Being Frank: Poor Coho Returns Demand Caution

Being Frank is a monthly column written by the chair of the Northwest Indian Fisheries Commission. As a statement from the NWIFC chair, the column represents the interests and concerns of treaty Indian tribes throughout western Washington.

There likely will be no coho fisheries in western Washington this year as returns are expected to plummet even further than last year because of poor ocean survival.

Coho returns in 2015 were as much as 80 percent below pre-season forecasts. The Nisqually Tribe canceled its coho fishery when fewer than 4,000 of the 23,000 fish expected actually returned. The same story was repeated in many tribal fishing areas.

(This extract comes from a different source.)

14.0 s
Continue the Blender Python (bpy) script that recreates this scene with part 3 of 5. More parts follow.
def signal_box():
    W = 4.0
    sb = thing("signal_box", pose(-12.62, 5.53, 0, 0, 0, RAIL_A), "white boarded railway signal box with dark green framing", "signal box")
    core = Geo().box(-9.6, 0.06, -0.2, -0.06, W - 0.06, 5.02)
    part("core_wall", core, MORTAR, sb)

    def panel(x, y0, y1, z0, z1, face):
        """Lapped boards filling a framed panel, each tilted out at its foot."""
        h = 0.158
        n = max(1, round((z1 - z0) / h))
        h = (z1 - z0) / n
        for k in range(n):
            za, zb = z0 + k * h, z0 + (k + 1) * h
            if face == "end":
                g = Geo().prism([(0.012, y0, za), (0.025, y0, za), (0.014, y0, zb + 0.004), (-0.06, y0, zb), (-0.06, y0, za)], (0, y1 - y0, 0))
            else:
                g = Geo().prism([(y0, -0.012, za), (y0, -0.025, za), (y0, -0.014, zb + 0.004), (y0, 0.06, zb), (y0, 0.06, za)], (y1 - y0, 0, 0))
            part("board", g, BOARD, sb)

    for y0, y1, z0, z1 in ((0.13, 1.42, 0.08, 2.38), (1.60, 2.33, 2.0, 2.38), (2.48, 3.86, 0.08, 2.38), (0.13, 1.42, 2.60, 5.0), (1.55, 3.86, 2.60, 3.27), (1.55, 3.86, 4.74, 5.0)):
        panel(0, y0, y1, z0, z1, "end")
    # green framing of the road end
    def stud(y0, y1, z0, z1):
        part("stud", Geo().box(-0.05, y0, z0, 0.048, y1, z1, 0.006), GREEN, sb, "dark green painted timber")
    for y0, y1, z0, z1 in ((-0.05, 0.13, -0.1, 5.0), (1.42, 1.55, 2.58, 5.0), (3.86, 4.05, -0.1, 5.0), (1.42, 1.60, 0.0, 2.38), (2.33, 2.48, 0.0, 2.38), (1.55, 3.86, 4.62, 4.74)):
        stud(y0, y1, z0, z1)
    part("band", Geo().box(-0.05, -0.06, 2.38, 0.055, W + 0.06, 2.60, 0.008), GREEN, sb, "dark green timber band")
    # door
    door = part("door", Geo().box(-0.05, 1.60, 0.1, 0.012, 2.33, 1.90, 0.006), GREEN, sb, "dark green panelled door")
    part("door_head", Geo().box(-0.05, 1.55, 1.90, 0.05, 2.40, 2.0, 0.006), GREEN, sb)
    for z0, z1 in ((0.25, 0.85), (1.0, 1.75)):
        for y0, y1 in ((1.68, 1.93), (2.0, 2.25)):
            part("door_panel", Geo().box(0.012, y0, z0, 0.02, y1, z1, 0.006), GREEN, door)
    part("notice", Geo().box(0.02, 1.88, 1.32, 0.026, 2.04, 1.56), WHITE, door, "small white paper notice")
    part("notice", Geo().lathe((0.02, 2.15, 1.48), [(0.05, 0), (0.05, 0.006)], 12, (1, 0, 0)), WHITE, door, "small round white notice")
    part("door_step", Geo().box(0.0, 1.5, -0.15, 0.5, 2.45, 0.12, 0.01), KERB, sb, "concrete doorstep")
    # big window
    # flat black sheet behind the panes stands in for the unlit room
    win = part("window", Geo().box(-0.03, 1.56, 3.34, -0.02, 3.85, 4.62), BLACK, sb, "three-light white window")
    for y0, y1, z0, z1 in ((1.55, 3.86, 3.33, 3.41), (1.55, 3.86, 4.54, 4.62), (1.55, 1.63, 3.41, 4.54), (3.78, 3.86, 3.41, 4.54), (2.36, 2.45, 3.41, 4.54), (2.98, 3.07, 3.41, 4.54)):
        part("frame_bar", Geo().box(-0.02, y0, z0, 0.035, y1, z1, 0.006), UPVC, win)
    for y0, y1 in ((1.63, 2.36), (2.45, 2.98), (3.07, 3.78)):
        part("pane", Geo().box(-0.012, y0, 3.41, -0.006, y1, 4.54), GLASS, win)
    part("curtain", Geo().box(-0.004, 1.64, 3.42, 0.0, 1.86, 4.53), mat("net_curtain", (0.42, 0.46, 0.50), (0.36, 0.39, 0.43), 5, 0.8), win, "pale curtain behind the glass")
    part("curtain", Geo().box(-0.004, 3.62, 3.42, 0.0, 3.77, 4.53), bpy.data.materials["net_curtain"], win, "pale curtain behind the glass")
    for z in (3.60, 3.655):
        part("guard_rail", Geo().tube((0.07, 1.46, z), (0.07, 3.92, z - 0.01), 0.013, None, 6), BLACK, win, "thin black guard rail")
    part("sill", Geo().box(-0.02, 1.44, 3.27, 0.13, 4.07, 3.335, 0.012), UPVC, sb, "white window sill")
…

That’s why western Washington treaty Indian tribes are calling for greater caution in fisheries management planning this year and more equitable sharing with the state of the responsibility for conservation. It is important that we have agreement on in-season management methods and actions before the season starts.

Unlike sport fishermen who can go where fishing is best, tribal fishermen are bound by treaty to traditional fishing places located mostly in terminal areas – such as rivers and bays – that are the end of the line for returning salmon.

Every year we must wait and hope that enough fish return to feed our families and culture. Faced with low catch rates last year, however, most tribal coho fisheries were sharply reduced or closed early to protect the resource. The state, however, expanded sport harvest in mixed stock areas last year to attempt to catch fish that weren’t there.

That’s not right. The last fisheries in line should not be forced to shoulder most of the responsibility for conserving the resource.

Making matters worse, lack of monitoring by federal fisheries managers last year allowed Southeast Alaska commercial fishermen to exceed their harvest quota by more than 100,000 chinook. Most of those fish were bound for Washington waters.

Coho salmon that managed to make it back last year showed frightening effects of poor ocean conditions. Most were 20 to 30 percent smaller than normal. Females returned with about 40 percent fewer eggs. That will likely result in lower natural and hatchery production and fewer fish in the future.

Right now what salmon need is plenty of good habitat to increase stock abundance and build resiliency to survive the impacts of climate change and poor ocean conditions. Sadly, salmon habitat continues to be lost and damaged faster than it can be restored, threatening the future of the salmon and tribal treaty-reserved harvest rights.

Fisheries management is about the future, and the future doesn’t look good for salmon if we don’t reverse the trend of habitat loss and damage.

Perhaps most of all we need a commitment from state and federal fisheries managers that the same high conservation standard that tribal fisheries are held to will be applied to all other fisheries. That includes making the tough decision to close some fisheries to protect returning salmon for everyone.


Lorraine Loomis is the chair of the Northwest Indian Fisheries Commission.